Ich hatte mal einen Lehrmeister, der hieß Rudi Carrell und der hat zu mir gesagt: „Wenn du eine gute Show machen willst, dann musst du die Leute, wenn sie so richtig lachen wollen, auch einmal zum Weinen bringen. Und ich finde, da ist eine ganze Menge Wahrheit drin. Was mich persönlich noch interessiert. Wenn man jetzt jeden Tag mit dem Tod beruflich zu tun hat, weiß man dann das Leben noch einmal ganz anders zu genießen?

Man ist schon nachdenklicher in unterschiedlichen Situationen. Man nutzt mehr die Momente, um über viele Dinge nachzudenken. Als Bestatter trägt man von ganz vielen Familien wie kleine Nagelstiche im Rücken mit. Bestatter ist nicht nur Beruf, es ist auch ein großes Stück Berufung. 

Wie sind Sie es geworden? Wollten Sie das schon immer werden? Oder lag es in der Familie?

Es sind Schlüsselerlebnisse in jungen Jahren in der eigenen Familie, früh den Bruder aus gesundheitlichen Gründen verloren und die Schwester durch einen schweren Verkehrsunfall. Damals waren die Räume auf den Friedhöfen einfach eine Katastrophe. Ich hatte es nie verstanden, warum es nicht liebevoller, herzlicher mit mehr Respekt und Achtung ausgeführt wird.

Ist Bestatter ein klassischer Lehrberuf?

Ja, mittlerweile schon. 

Wie sieht es aus mit dem Nachwuchs?

So weit sieht es gut aus. Es gibt immer Bewerber. Aber es muss auch eine Berufung sein. Sie sind Bestatter und das im Leben 24 Stunden. 

Abschließend noch, was machen Sie, wenn Sie am Wochenende mal richtig Zeit haben?

Ich nutze die Zeit und mache viel in der Natur. Ich bin selber Jäger und liebe die Natur. Zugleich arbeitete ich im Tischlerhandwerk. Es ist gut, sich in Ruhephasen mit etwas ganz anderem zu beschäftigen, um wieder die Kraft zu bekommen, für die Familien und die Unterstützung in der schwierigen Zeit.
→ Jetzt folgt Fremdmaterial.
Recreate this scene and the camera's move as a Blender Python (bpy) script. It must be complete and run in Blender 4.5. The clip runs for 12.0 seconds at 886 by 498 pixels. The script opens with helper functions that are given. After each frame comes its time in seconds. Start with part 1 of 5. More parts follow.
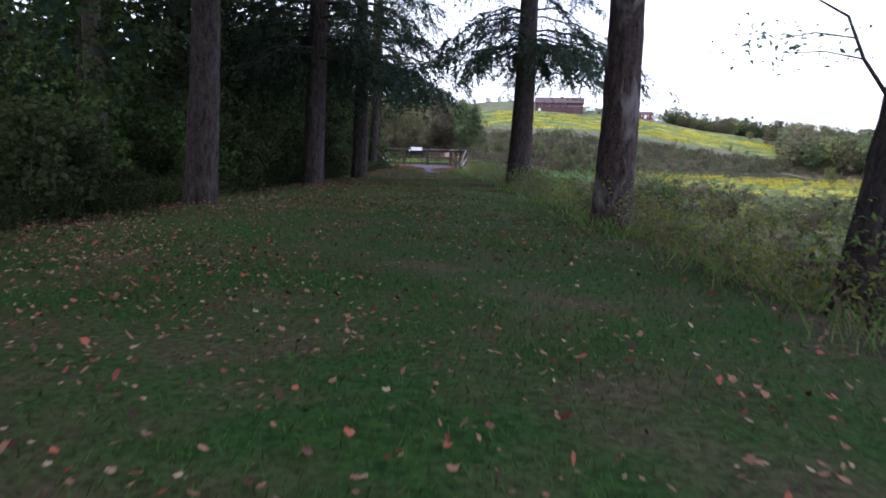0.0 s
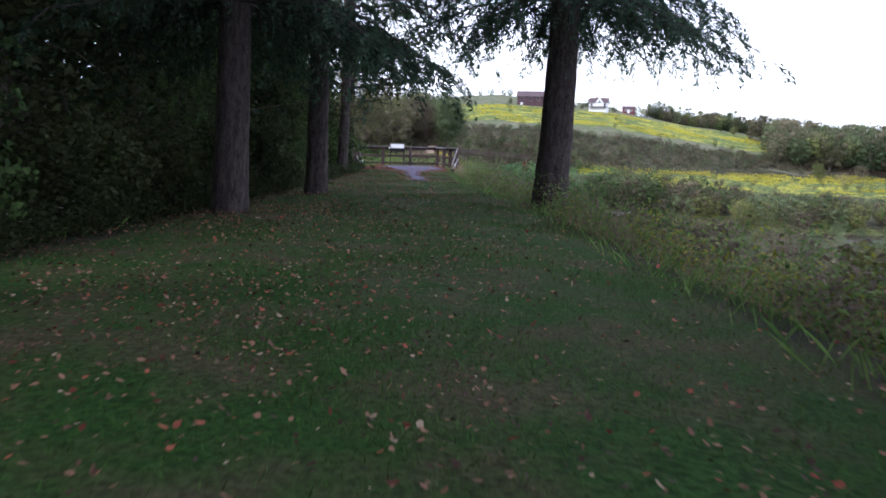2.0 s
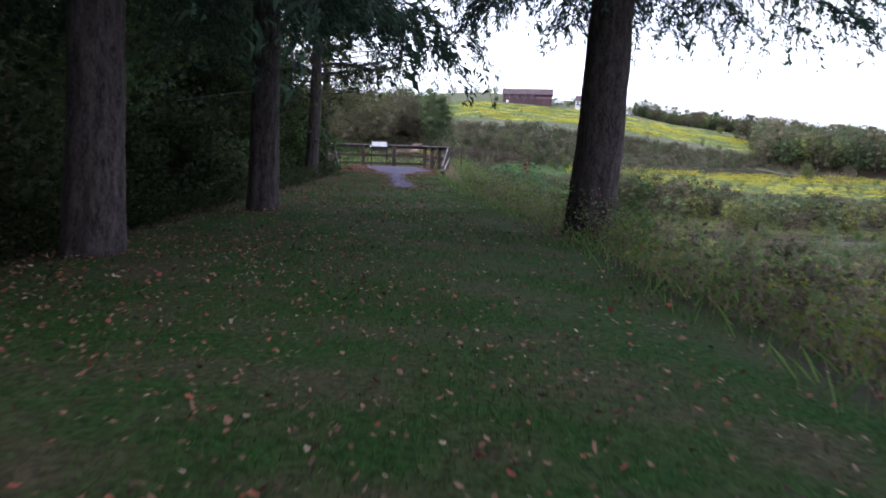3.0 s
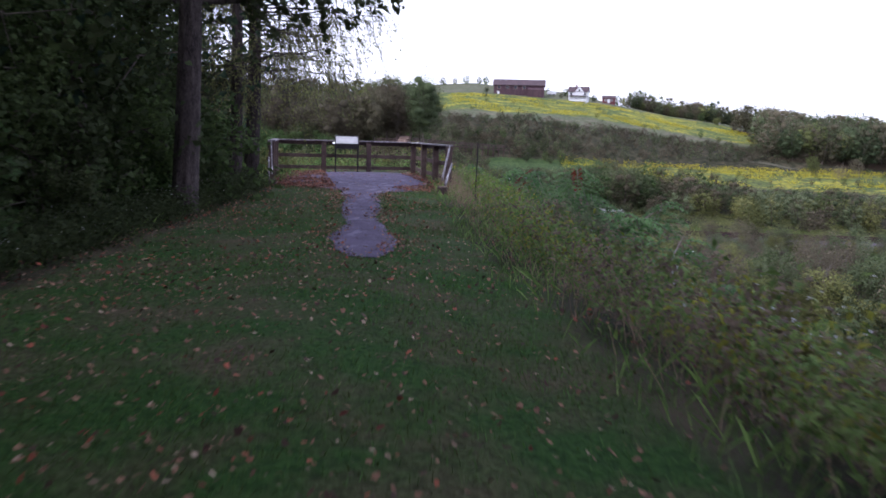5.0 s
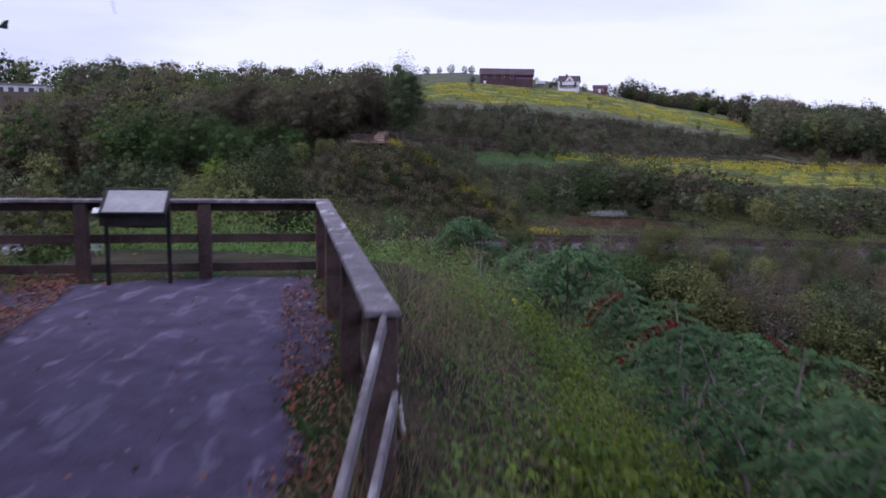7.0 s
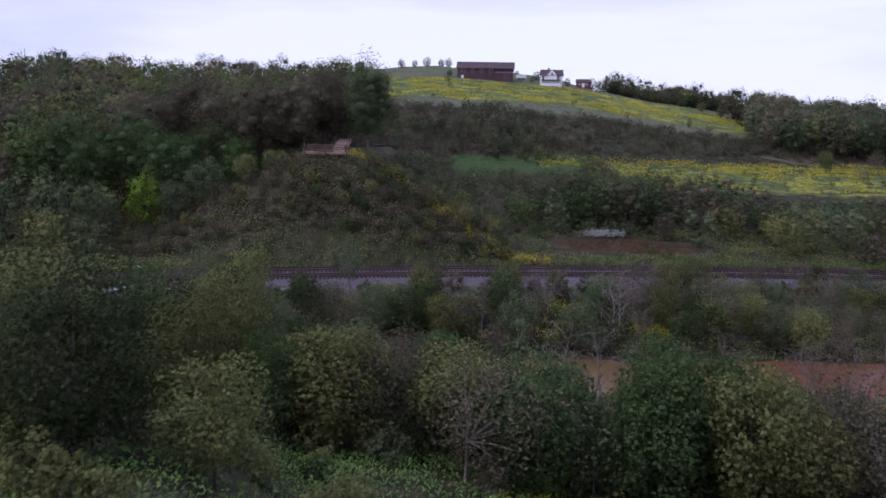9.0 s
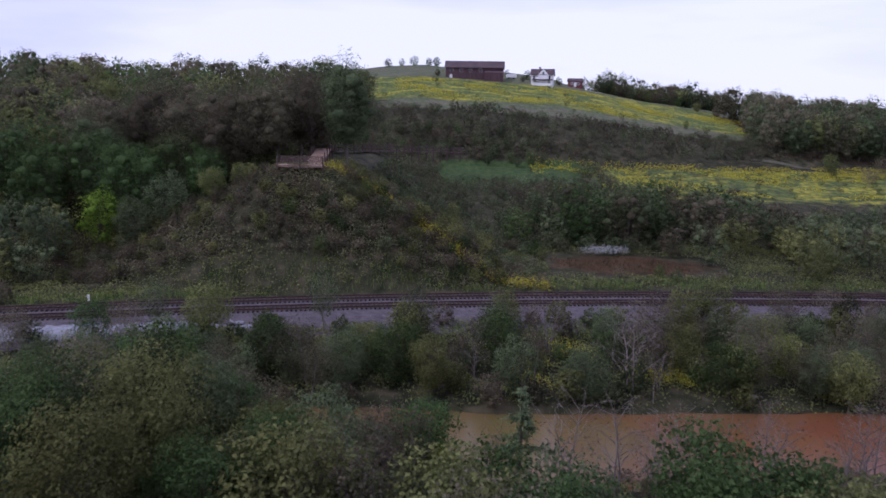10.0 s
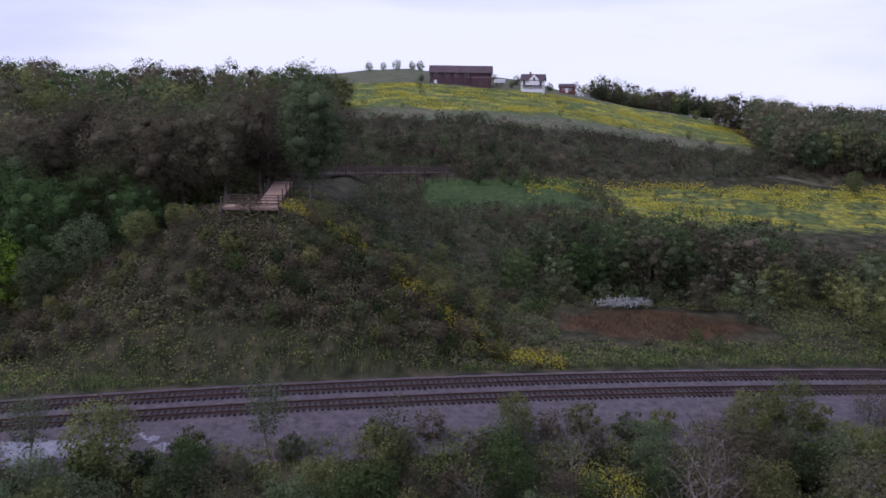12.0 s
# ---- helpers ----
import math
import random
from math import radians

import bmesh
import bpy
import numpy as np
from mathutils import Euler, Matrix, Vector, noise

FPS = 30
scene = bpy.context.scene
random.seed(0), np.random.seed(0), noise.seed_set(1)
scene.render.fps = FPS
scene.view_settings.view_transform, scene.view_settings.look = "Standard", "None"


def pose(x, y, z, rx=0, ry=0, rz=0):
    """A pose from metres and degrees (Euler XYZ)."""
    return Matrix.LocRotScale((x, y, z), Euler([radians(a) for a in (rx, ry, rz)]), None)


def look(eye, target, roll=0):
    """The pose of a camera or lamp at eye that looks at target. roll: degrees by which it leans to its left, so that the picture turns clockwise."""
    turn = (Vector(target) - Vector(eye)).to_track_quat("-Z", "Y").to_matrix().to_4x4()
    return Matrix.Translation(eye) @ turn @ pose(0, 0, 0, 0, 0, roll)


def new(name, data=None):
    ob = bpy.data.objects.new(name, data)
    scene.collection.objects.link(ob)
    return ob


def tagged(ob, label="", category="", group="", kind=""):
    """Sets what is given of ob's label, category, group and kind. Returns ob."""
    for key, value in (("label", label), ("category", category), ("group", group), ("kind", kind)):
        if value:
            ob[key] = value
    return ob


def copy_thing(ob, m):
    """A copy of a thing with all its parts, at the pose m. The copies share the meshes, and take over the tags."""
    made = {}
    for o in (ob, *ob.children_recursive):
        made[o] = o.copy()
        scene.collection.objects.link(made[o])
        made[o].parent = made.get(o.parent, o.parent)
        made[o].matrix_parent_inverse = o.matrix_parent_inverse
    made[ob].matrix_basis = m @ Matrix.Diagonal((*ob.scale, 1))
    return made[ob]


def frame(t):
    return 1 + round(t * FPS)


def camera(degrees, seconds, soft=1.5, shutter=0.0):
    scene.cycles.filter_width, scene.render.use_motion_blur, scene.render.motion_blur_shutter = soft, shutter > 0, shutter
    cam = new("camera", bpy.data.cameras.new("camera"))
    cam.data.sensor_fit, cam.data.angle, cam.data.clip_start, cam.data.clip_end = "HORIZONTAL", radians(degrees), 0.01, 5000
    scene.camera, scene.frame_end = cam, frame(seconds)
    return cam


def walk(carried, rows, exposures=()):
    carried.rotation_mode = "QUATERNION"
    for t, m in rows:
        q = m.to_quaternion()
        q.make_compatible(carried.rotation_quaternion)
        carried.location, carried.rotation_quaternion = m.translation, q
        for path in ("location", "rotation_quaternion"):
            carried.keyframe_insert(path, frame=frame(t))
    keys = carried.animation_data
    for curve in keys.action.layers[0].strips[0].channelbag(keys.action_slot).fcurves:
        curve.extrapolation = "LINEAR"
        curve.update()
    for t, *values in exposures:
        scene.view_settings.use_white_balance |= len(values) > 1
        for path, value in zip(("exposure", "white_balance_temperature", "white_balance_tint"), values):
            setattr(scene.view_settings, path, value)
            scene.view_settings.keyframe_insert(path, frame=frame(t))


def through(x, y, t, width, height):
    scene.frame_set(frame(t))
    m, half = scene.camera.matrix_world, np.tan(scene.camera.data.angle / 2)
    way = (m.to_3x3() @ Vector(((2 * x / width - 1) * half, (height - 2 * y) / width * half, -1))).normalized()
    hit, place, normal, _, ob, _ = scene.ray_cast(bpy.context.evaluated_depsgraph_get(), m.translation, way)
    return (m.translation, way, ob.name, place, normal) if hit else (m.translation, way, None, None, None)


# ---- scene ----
cam = camera(59.8, 12.0, soft=1.7, shutter=0.2)
PATH = [
    (0, (6.488, -45.62, 0.921), (6.241, -43.651, 0.671), 1.3),
    (0.5, (6.234, -44.046, 1.112), (5.993, -42.077, 0.859), 2.4),
    (1, (5.909, -42.205, 1.12), (5.67, -40.236, 0.865), 1.9),
    (1.5, (5.537, -40.092, 1.095), (5.303, -38.122, 0.838), 1.5),
    (2, (5.125, -37.787, 1.11), (4.931, -35.814, 0.847), 1.4),
    (2.5, (4.776, -35.617, 1.114), (4.604, -33.642, 0.85), 1.5),
    (3, (4.465, -33.004, 1.147), (4.312, -31.028, 0.879), 1.7),
    (5, (3.192, -20.939, 1.256), (3.069, -18.963, 0.97), 1.6),
    (5.5, (2.903, -17.272, 1.286), (2.787, -15.297, 0.995), 1.5),
    (6, (2.721, -13.292, 1.444), (2.613, -11.317, 1.145), 1.5),
    (6.5, (2.598, -8.924, 1.679), (2.499, -6.95, 1.376), 1.4),
    (7, (2.501, -4.243, 2.081), (2.415, -2.268, 1.772), 1.3),
    (8.8, (2.589, 13.244, 4.432), (2.556, 15.216, 4.103), 1.3),
    (9, (2.712, 15.335, 4.654), (2.681, 17.307, 4.324), 1.2),
    (9.5, (2.818, 20.486, 5.384), (2.8, 22.458, 5.051), 1.1),
    (10, (2.8, 25.858, 6.149), (2.796, 27.83, 5.813), 1.0),
    (10.5, (2.758, 31.223, 7.039), (2.767, 33.194, 6.701), 0.9),
    (11, (2.698, 36.566, 8.031), (2.719, 38.537, 7.69), 0.9),
    (11.5, (2.619, 41.716, 8.845), (2.651, 43.687, 8.507), 1.0),
    (12, (2.473, 46.422, 9.272), (2.51, 48.393, 8.937), 1.0),
]
EXPOSURES = [(0.0, 1.34, 5850, 11), (1.0, 1.14, 5850, 11), (2.0, 1.42, 5850, 10), (3.0, 1.3, 5850, 11), (5.0, 0.98, 5800, 18), (6.0, 0.62, 5680, 23), (7.0, 0.21, 5600, 25), (9.0, 0.16, 5600, 25), (10.5, 0.14, 5620, 25), (12.0, 0.12, 5680, 24)]
walk(cam, [(t, look(eye, aim, roll)) for t, eye, aim, roll in PATH], EXPOSURES)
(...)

Jetzt wirklich abschließend, und das ist jetzt die schwerste Frage, die ich stelle: Gibt es ein Lied, das für Sie so etwas wie ein Lebensmotto ist?

Was ich sehr gerne höre, sind Lieder von Whitney Houston aus dem Film Bodyguard. Diese Lieder bringen mich immer gerne zum Nachdenken.